The 14th of Iyar commemorates Pesach Sheni, “the second Passover.” In the first year of their journey through the desert, the Jews were commanded to offer the Paschal sacrifice. Now there were several individuals who were ritually impure and thus unfit to bring that offering. When Moses communicated this command, they were devastated. They could not bear the thought that the entire Jewish people would bring a sacrifice and they would be left out. And so they complained to Moses and Moses brought their complaint before G‑d.

G‑d responded mercifully, telling the people that they could offer the same sacrifice again a month later. And then, He stated that this would be an eternal decree: A person would always be given a second chance. Even if someone was impure or far away from the Temple on Passover — and even if he had intentionally brought himself to that state — he would always be able to compensate and bring a sacrifice on the 14th of Iyar. As the Rebbe Rayatz was wont to say, “Pesach Sheni teaches that it’s never too late; one can always correct and make amends.’
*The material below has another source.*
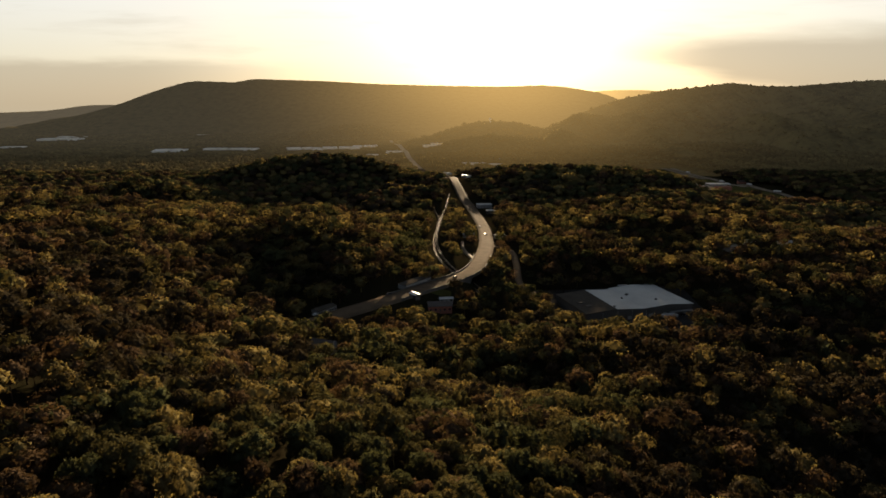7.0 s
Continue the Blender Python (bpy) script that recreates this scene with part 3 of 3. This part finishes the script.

In our time, Pesach Sheni is recalled even by those who observed Passover. It can be explained that Pesach Sheni is for a Jew who falls back into Egypt even after he has celebrated liberation. As our Rabbis have said : “It took G‑d one day to take the Jews out of Egypt, but 40 years to take Egypt out of the Jews.”

It is possible to have had a liberating experience on Passover, but then to return to the doldrums of one’s spiritual Egypt. Even such a person need not despair. Nothing is forever lost and it’s never too late. There is always a second Passover.